Lakers showing signs of doubt in NBA Playoffs

Apr 19, 2011 6:00 AM

Start your engines! The NBA playoffs are in full swing. Time for endless full court action every night as the league crowns another champion. Let’s take a look at the best of the West, the conference that has won eight of the last 11 NBA titles.

LAKERS: The defending champs began the season raising another banner and looked to be the team to beat again. However, they were not the top team in the West as the Lakers limped down the stretch. Boredom? Saving themselves for the real season? The Lakers were 3-6 down the stretch in the regular season a year ago and that turned out fine for them.

There’s no denying the talent and depth on this team, led by Kobe Bryant (25.5 ppg), Pau Gasol (18.8 ppg, 10 rpg), Lamar Odom (14.2 ppg, 8.7 rpg), center Andrew Bynum (11.5 ppg, 9.5 rpg) and Ron Artest, an outstanding defender. Artest is a 13-year veteran, yet he is only 31 years old.

A bright side for Coach Phil Jackson is that the defense has been very good all season, allowing 95.2 ppg (8th in the NBA) and 43.8% shooting by opponents (fourth). Defense is king in the NBA playoffs and sports bettors should note the Lakers are 21-6 under the total against teams with a winning straight up record.

Last week Jackson mentioned his 1991-92 Chicago Bulls, recalling they suffered a "couple devastating losses" in March and April.

"I was concerned," Jackson said. "The players said it’s just the end of the season and we’ll get it back when we get into the playoffs and we did. We got it back."

SPURS: A juggernaut from start to finish, the Spurs redefined themselves in many ways and had a monster season, with the best record in the West. Long known for defense under Gregg Popovich, the Spurs used an awesome array of depth to blitz opponents, ranking sixth in the NBA in scoring, just 14th in points allowed.

San Antonio still has the Big Three of 34-year old Tim Duncan (13.4 ppg, 8.9 rpg), 33-year old Manu Ginobili (17.6 ppg) and 28-year old Tony Parker (17.6 ppg). The Spurs extending their streak of 50-win seasons to 12, tied for the longest streak in league history behind the Lakers, who won 50 12 times in a row from 1979 to 1991.

The Spurs rely heavily on their bench, which leads the league in scoring for the second straight season, with Richard Jefferson (11 ppg), George Hill and role players in 7-foot Matt Bonner, Dujuan Blair and veteran Antonio McDyess.
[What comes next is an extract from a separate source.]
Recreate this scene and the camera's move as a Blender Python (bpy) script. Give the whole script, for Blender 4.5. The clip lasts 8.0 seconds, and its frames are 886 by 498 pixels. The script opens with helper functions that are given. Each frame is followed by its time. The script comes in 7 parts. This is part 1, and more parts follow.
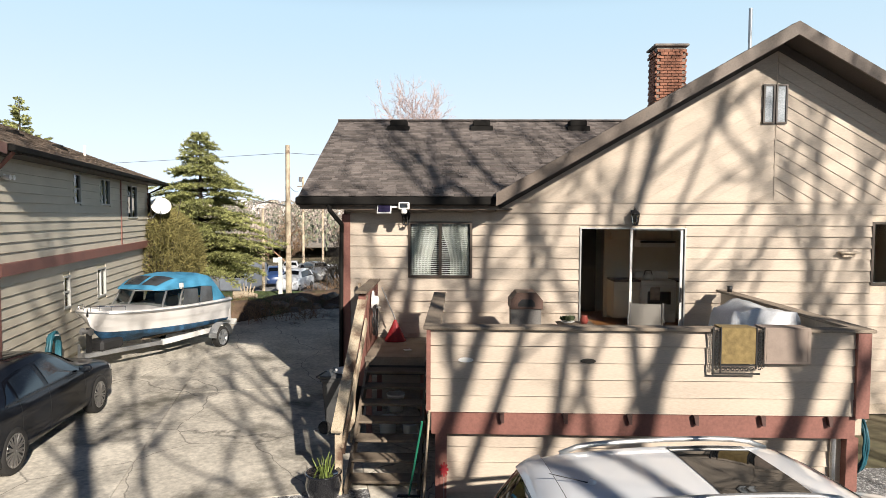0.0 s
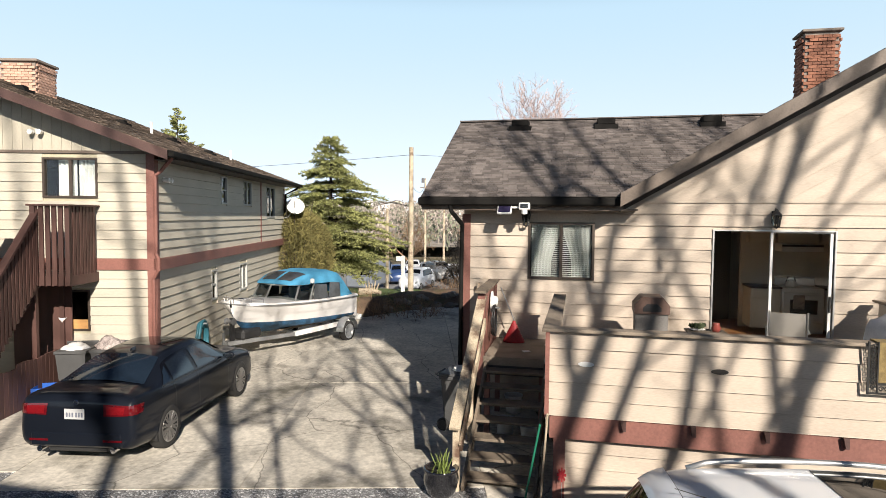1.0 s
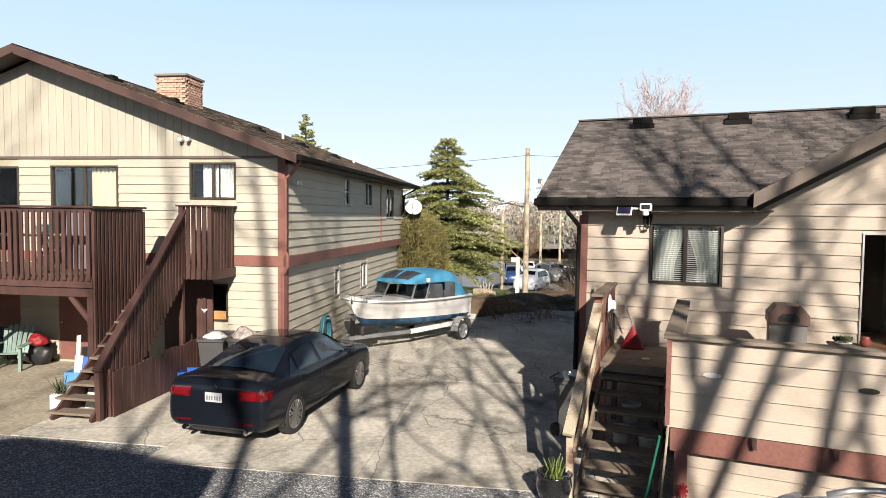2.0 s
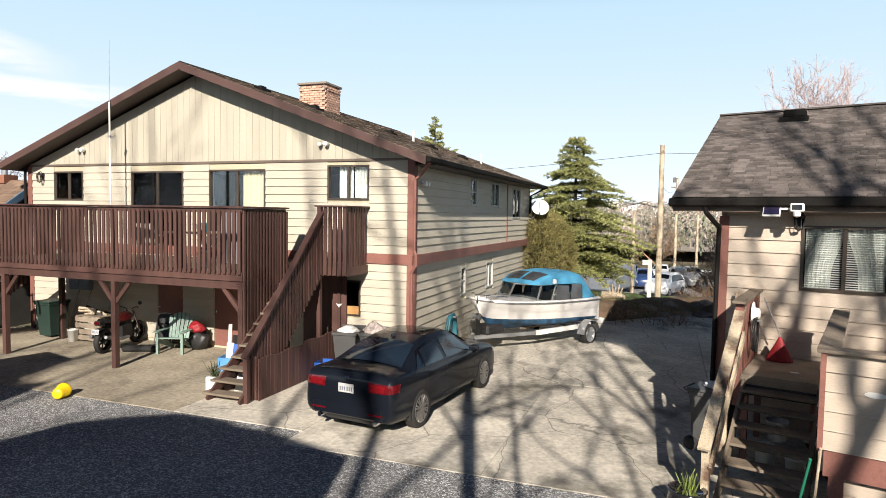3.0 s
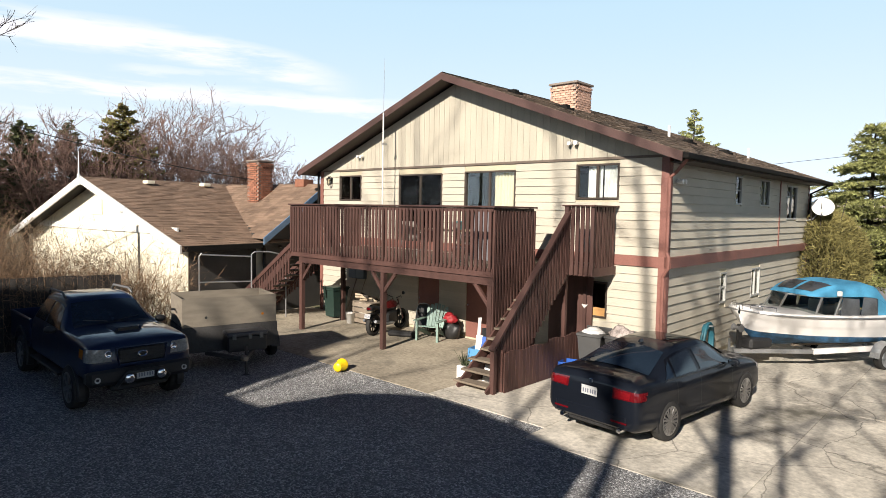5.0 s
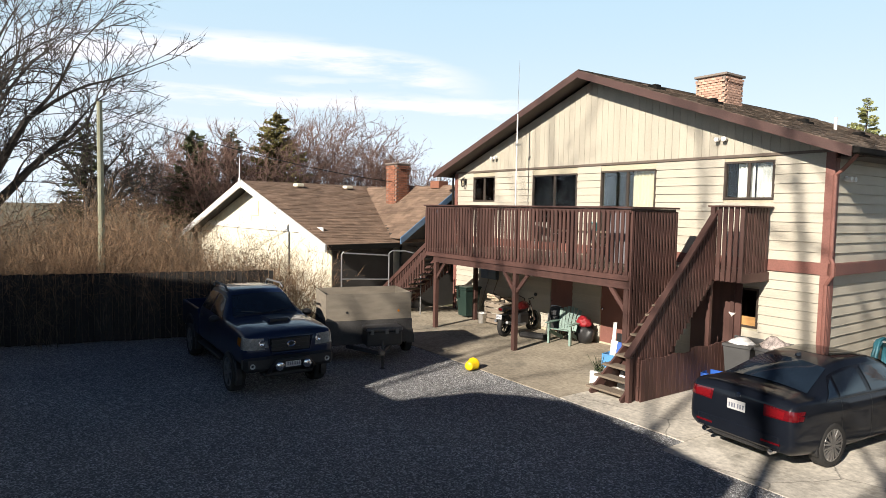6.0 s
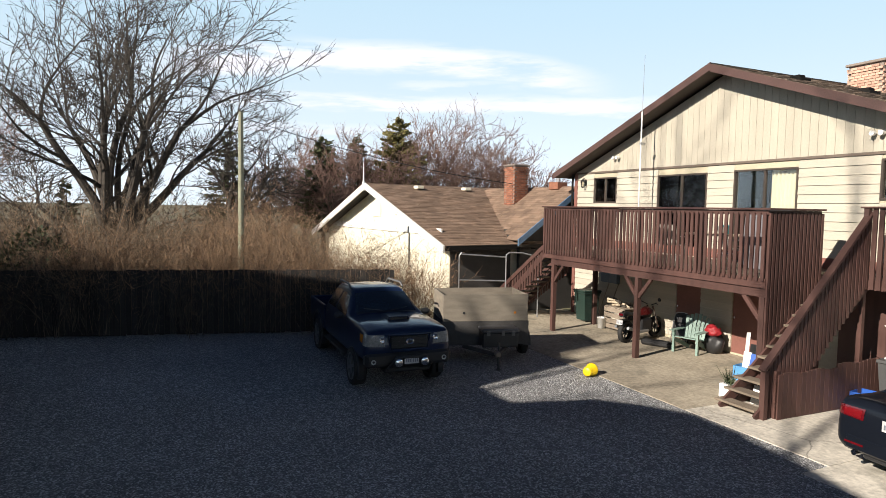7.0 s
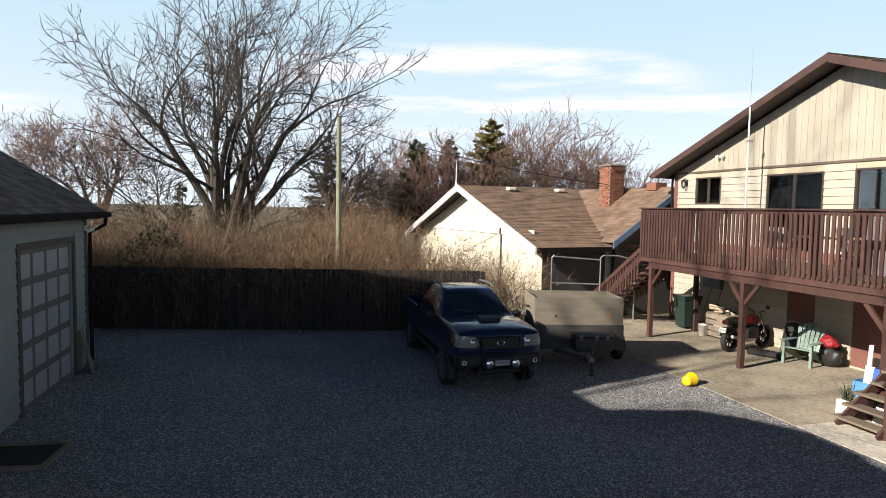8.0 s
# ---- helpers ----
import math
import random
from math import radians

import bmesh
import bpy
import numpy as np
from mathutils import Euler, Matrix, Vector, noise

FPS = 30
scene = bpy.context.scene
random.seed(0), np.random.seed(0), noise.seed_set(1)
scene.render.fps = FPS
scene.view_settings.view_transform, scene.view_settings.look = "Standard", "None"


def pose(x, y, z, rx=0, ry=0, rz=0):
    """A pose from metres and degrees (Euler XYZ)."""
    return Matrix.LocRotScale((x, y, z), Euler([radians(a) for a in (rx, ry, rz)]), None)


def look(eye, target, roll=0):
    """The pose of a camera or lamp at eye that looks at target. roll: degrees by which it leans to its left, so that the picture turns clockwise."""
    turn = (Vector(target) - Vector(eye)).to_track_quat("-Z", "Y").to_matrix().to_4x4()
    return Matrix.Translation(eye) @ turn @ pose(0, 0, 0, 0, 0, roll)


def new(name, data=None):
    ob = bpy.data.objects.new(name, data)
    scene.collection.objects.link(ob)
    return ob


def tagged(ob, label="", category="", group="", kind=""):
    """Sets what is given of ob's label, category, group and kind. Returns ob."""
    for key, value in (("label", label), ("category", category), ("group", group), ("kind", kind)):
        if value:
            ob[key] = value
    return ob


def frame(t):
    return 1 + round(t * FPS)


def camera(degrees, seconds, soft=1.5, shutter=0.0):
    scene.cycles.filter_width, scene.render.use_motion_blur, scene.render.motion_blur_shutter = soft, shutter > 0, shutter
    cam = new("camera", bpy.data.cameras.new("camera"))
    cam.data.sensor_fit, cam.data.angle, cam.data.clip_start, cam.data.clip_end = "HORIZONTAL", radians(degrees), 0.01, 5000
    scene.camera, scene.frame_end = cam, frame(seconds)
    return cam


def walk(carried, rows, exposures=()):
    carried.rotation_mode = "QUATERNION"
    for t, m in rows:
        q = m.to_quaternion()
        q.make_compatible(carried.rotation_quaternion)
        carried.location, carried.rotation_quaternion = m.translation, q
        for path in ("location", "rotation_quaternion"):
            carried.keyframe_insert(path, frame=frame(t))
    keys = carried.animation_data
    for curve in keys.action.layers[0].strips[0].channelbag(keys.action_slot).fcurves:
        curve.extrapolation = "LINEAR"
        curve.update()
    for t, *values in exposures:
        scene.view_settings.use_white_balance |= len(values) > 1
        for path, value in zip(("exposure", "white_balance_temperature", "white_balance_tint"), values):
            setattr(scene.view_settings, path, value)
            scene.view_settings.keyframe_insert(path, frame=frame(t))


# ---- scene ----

Popovich and Duncan have 4 NBA title rings and know defense is essential in the postseason. With that said, they are 14th in field goal shooting percentage defense (similar to last year), good but not great. Two key differences are that last year they were a weak road team, barely over .500, and now they are a strong road club in addition to having home court throughout the postseason. The Spurs are 11-4-1 ATS when their opponent allows 100 points or more in their previous game.

MAVERICKS: Dallas has quietly had a great season despite an aging lineup. They lost power forward Dirk Nowitzki for nine games, then lost small forward Caron Butler on New Year’s Day for the rest of the season. Dallas rolls into the postseason behind the 32-year old 7-footer Nowitzki (22.9 ppg, 7 rpg), 33-year old Jason Terry (15.8 ppg), 38-year old Jason Kidd (8.2 apg) and 32-year old Shawn Marion (12.5 ppg).

Dallas used to be a team that relied on offense, but the big addition has been 7-foot-1 Tyson Chandler (10.2 ppg, 9.4 rpg), who has been a valuable rebounder, role player and shot blocker. The Mavs are 10th in the NBA in points allowed and 7-1 under the total when playing on one day of rest.

THUNDER: The team no one wants to play! Oklahoma City has a dynamite offense, No. 5 in the NBA in points led by the duo of Kevin Durant (27.9 ppg) and Russell Westbrook (21.9 ppg). But they made a mid-season trade for center Kendrick Perkins and have blossomed into a defensive/rebounding force, with Big Perk and 21-year old 6-10 Serge Ibaka (7.6 rpg).

The Thunder, under rising coach Scott Brooks, are 41-20 ATS after a straight up win and tops in the NBA in free throw shooting, a subtle element that helps in close games and late covers.